_SHORT PROBLEM_:
Repeat the data word for word. Do not include the pictures.

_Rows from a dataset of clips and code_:
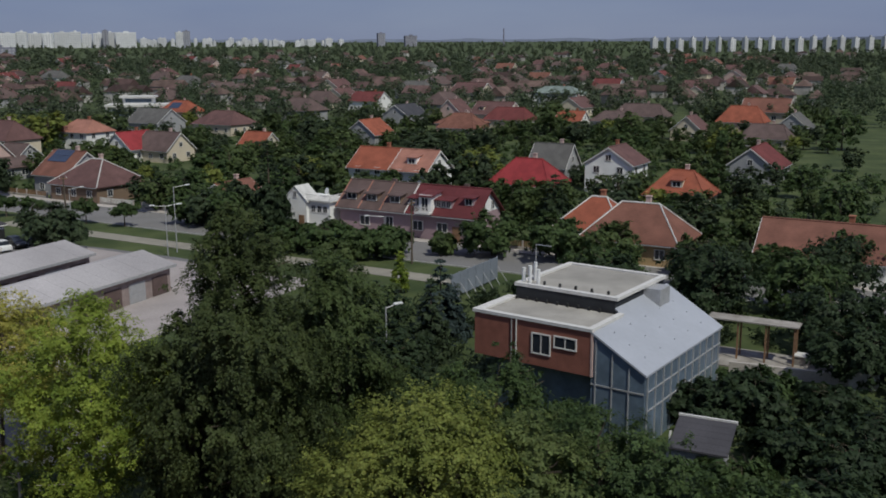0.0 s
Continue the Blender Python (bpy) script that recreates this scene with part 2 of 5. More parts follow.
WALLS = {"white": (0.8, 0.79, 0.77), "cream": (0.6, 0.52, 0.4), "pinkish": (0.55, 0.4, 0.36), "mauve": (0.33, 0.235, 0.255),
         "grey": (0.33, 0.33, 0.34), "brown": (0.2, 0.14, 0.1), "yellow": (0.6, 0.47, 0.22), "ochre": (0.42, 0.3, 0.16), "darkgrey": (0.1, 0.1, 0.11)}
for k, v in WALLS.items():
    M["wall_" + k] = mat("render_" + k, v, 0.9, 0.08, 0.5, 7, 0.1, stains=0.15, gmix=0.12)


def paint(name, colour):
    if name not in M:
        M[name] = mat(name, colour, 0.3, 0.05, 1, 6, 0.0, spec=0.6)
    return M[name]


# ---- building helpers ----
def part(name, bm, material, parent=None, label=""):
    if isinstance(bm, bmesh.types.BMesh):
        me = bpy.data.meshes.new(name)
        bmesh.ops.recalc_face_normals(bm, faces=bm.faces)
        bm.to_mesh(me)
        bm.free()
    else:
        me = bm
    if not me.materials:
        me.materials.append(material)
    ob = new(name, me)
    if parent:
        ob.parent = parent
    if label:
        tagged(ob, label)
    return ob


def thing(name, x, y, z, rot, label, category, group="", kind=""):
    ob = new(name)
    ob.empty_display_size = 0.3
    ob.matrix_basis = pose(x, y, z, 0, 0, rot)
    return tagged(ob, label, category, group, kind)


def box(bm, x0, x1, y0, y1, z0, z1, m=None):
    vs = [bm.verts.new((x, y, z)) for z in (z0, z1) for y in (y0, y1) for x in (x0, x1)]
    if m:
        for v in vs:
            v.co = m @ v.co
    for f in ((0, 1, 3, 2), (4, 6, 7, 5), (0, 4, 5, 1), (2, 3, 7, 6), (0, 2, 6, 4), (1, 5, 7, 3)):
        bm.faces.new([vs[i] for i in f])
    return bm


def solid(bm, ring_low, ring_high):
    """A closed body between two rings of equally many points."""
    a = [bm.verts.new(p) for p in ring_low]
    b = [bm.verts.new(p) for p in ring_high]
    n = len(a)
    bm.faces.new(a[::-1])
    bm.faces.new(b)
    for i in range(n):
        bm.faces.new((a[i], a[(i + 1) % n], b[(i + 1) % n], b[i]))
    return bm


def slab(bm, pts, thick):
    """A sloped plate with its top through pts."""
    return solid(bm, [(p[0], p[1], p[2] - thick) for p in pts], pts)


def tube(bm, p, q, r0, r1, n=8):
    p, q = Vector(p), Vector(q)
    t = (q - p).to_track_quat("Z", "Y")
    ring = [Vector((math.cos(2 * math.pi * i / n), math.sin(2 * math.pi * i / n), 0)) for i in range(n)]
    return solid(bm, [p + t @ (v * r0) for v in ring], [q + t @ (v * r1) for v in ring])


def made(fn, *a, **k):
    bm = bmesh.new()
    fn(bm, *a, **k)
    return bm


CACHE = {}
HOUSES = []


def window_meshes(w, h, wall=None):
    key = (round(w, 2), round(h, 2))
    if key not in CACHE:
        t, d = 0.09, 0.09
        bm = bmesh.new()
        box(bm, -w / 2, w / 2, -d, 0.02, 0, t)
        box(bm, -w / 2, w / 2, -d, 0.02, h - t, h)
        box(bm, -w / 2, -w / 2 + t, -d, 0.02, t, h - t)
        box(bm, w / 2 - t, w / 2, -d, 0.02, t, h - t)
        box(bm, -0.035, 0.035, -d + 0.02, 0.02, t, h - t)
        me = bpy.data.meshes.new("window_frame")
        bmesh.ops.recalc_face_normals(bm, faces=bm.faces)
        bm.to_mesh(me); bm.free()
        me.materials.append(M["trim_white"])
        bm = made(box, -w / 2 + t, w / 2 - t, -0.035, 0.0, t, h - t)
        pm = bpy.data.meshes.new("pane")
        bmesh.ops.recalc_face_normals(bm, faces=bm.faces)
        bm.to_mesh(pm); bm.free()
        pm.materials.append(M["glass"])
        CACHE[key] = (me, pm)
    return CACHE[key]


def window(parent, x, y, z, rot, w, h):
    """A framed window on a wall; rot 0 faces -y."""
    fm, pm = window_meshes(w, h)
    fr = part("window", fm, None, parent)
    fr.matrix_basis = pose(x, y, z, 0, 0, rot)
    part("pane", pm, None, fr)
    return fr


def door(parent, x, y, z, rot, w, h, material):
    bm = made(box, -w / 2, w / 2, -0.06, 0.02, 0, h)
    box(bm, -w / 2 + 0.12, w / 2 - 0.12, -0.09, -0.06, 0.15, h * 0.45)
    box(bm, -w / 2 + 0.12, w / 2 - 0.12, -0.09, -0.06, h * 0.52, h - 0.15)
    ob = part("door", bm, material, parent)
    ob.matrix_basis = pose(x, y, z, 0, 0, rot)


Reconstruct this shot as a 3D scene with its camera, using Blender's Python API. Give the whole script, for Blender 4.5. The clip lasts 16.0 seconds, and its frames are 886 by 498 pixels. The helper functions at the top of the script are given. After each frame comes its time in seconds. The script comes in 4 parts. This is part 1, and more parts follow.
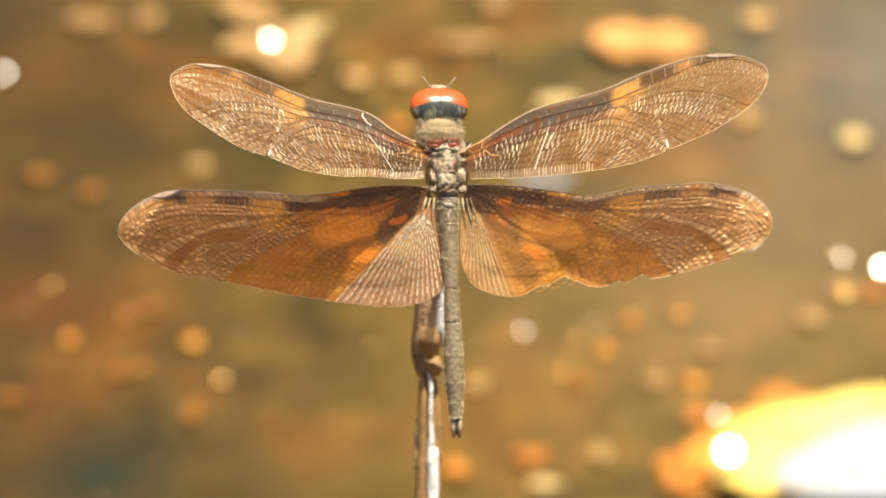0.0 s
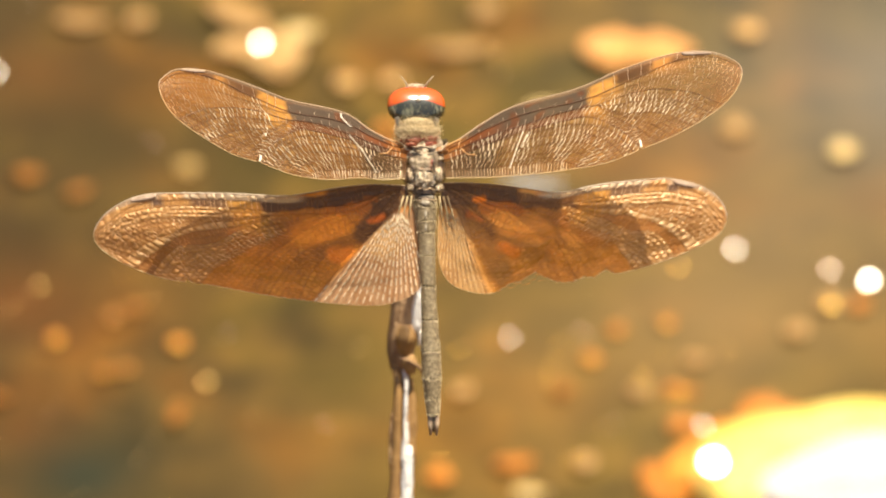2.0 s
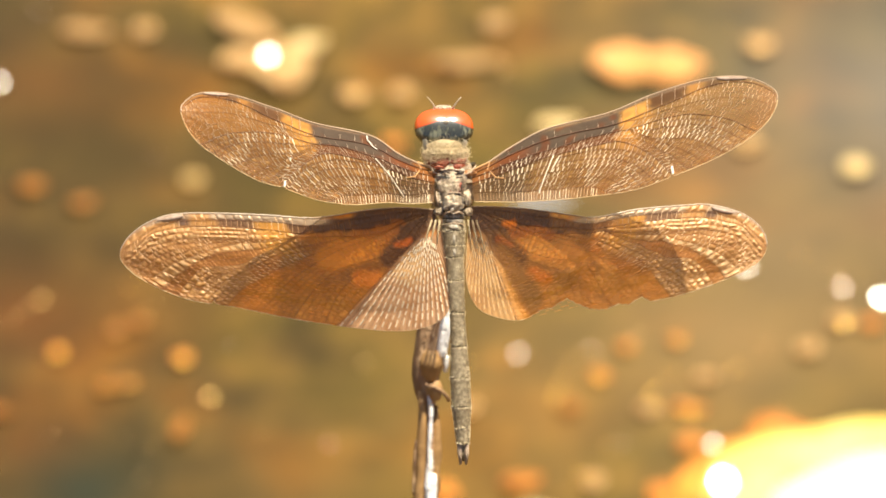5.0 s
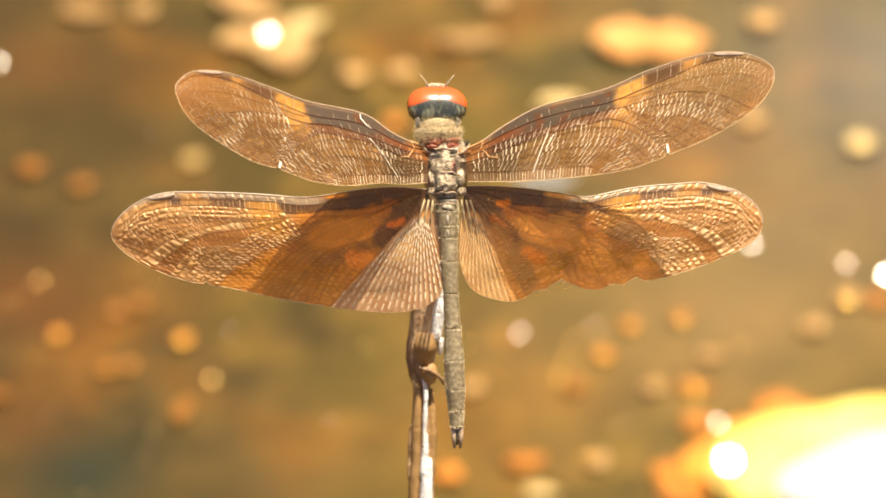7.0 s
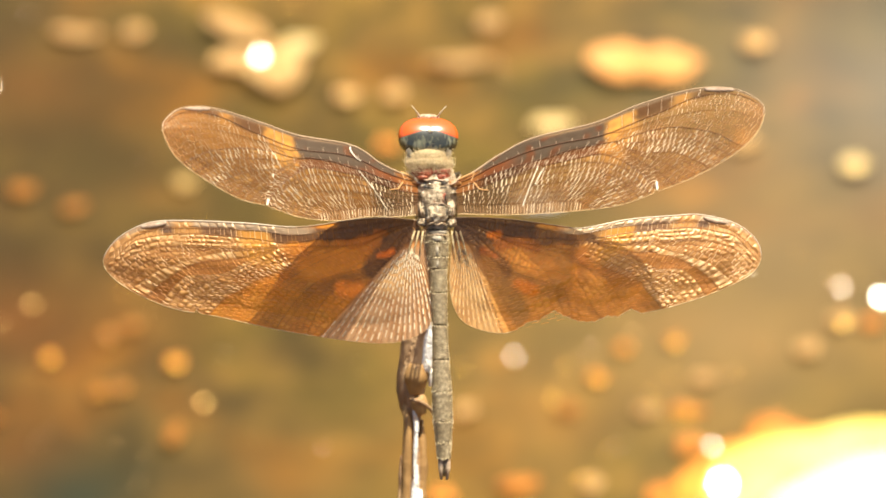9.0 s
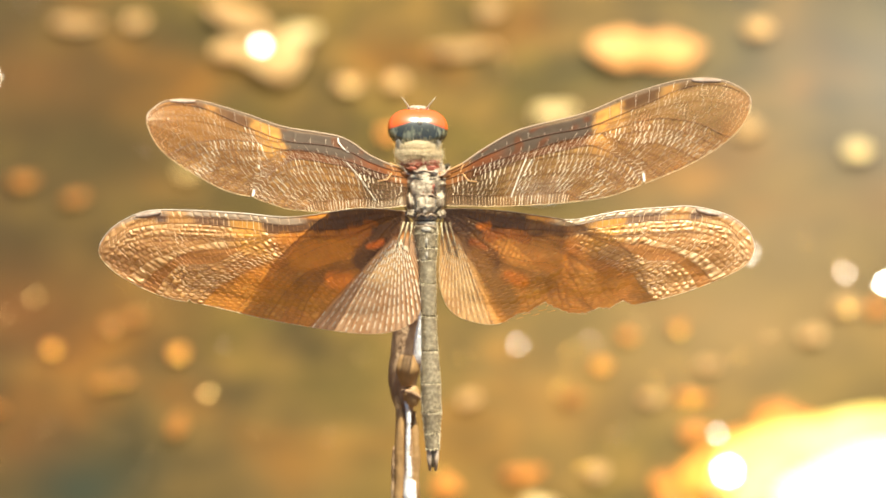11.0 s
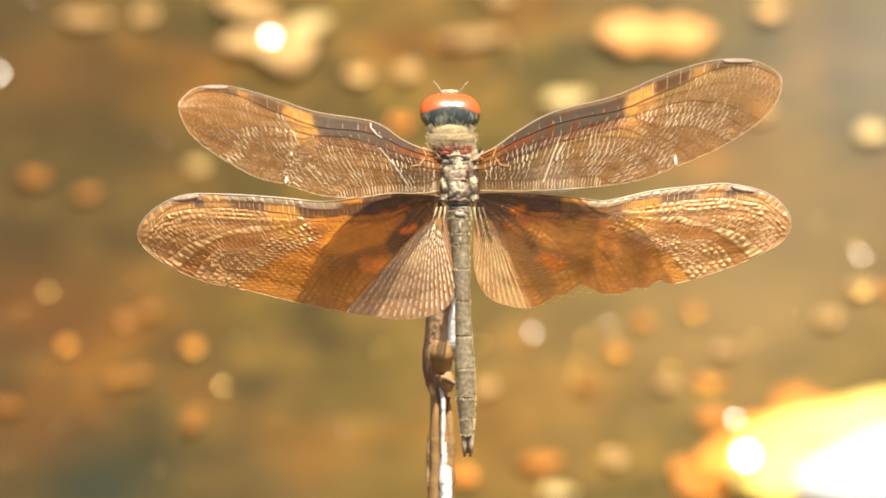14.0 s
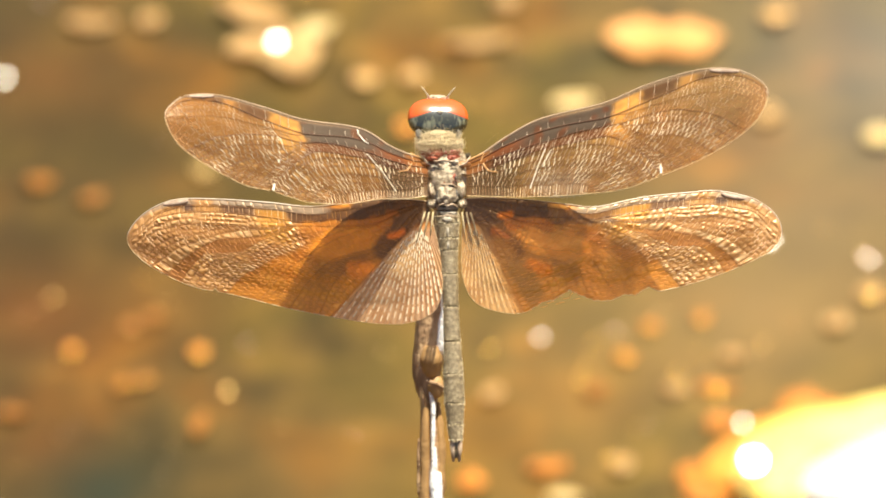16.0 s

_TASK RESPONSE_:
0.0 s
Continue the Blender Python (bpy) script that recreates this scene with part 2 of 5. More parts follow.
WALLS = {"white": (0.8, 0.79, 0.77), "cream": (0.6, 0.52, 0.4), "pinkish": (0.55, 0.4, 0.36), "mauve": (0.33, 0.235, 0.255),
         "grey": (0.33, 0.33, 0.34), "brown": (0.2, 0.14, 0.1), "yellow": (0.6, 0.47, 0.22), "ochre": (0.42, 0.3, 0.16), "darkgrey": (0.1, 0.1, 0.11)}
for k, v in WALLS.items():
    M["wall_" + k] = mat("render_" + k, v, 0.9, 0.08, 0.5, 7, 0.1, stains=0.15, gmix=0.12)


def paint(name, colour):
    if name not in M:
        M[name] = mat(name, colour, 0.3, 0.05, 1, 6, 0.0, spec=0.6)
    return M[name]


# ---- building helpers ----
def part(name, bm, material, parent=None, label=""):
    if isinstance(bm, bmesh.types.BMesh):
        me = bpy.data.meshes.new(name)
        bmesh.ops.recalc_face_normals(bm, faces=bm.faces)
        bm.to_mesh(me)
        bm.free()
    else:
        me = bm
    if not me.materials:
        me.materials.append(material)
    ob = new(name, me)
    if parent:
        ob.parent = parent
    if label:
        tagged(ob, label)
    return ob


def thing(name, x, y, z, rot, label, category, group="", kind=""):
    ob = new(name)
    ob.empty_display_size = 0.3
    ob.matrix_basis = pose(x, y, z, 0, 0, rot)
    return tagged(ob, label, category, group, kind)


def box(bm, x0, x1, y0, y1, z0, z1, m=None):
    vs = [bm.verts.new((x, y, z)) for z in (z0, z1) for y in (y0, y1) for x in (x0, x1)]
    if m:
        for v in vs:
            v.co = m @ v.co
    for f in ((0, 1, 3, 2), (4, 6, 7, 5), (0, 4, 5, 1), (2, 3, 7, 6), (0, 2, 6, 4), (1, 5, 7, 3)):
        bm.faces.new([vs[i] for i in f])
    return bm


def solid(bm, ring_low, ring_high):
    """A closed body between two rings of equally many points."""
    a = [bm.verts.new(p) for p in ring_low]
    b = [bm.verts.new(p) for p in ring_high]
    n = len(a)
    bm.faces.new(a[::-1])
    bm.faces.new(b)
    for i in range(n):
        bm.faces.new((a[i], a[(i + 1) % n], b[(i + 1) % n], b[i]))
    return bm


def slab(bm, pts, thick):
    """A sloped plate with its top through pts."""
    return solid(bm, [(p[0], p[1], p[2] - thick) for p in pts], pts)


def tube(bm, p, q, r0, r1, n=8):
    p, q = Vector(p), Vector(q)
    t = (q - p).to_track_quat("Z", "Y")
    ring = [Vector((math.cos(2 * math.pi * i / n), math.sin(2 * math.pi * i / n), 0)) for i in range(n)]
    return solid(bm, [p + t @ (v * r0) for v in ring], [q + t @ (v * r1) for v in ring])


def made(fn, *a, **k):
    bm = bmesh.new()
    fn(bm, *a, **k)
    return bm


CACHE = {}
HOUSES = []


def window_meshes(w, h, wall=None):
    key = (round(w, 2), round(h, 2))
    if key not in CACHE:
        t, d = 0.09, 0.09
        bm = bmesh.new()
        box(bm, -w / 2, w / 2, -d, 0.02, 0, t)
        box(bm, -w / 2, w / 2, -d, 0.02, h - t, h)
        box(bm, -w / 2, -w / 2 + t, -d, 0.02, t, h - t)
        box(bm, w / 2 - t, w / 2, -d, 0.02, t, h - t)
        box(bm, -0.035, 0.035, -d + 0.02, 0.02, t, h - t)
        me = bpy.data.meshes.new("window_frame")
        bmesh.ops.recalc_face_normals(bm, faces=bm.faces)
        bm.to_mesh(me); bm.free()
        me.materials.append(M["trim_white"])
        bm = made(box, -w / 2 + t, w / 2 - t, -0.035, 0.0, t, h - t)
        pm = bpy.data.meshes.new("pane")
        bmesh.ops.recalc_face_normals(bm, faces=bm.faces)
        bm.to_mesh(pm); bm.free()
        pm.materials.append(M["glass"])
        CACHE[key] = (me, pm)
    return CACHE[key]


def window(parent, x, y, z, rot, w, h):
    """A framed window on a wall; rot 0 faces -y."""
    fm, pm = window_meshes(w, h)
    fr = part("window", fm, None, parent)
    fr.matrix_basis = pose(x, y, z, 0, 0, rot)
    part("pane", pm, None, fr)
    return fr


def door(parent, x, y, z, rot, w, h, material):
    bm = made(box, -w / 2, w / 2, -0.06, 0.02, 0, h)
    box(bm, -w / 2 + 0.12, w / 2 - 0.12, -0.09, -0.06, 0.15, h * 0.45)
    box(bm, -w / 2 + 0.12, w / 2 - 0.12, -0.09, -0.06, h * 0.52, h - 0.15)
    ob = part("door", bm, material, parent)
    ob.matrix_basis = pose(x, y, z, 0, 0, rot)


Reconstruct this shot as a 3D scene with its camera, using Blender's Python API. Give the whole script, for Blender 4.5. The clip lasts 16.0 seconds, and its frames are 886 by 498 pixels. The helper functions at the top of the script are given. After each frame comes its time in seconds. The script comes in 4 parts. This is part 1, and more parts follow.
0.0 s
2.0 s
5.0 s
7.0 s
9.0 s
11.0 s
14.0 s
16.0 s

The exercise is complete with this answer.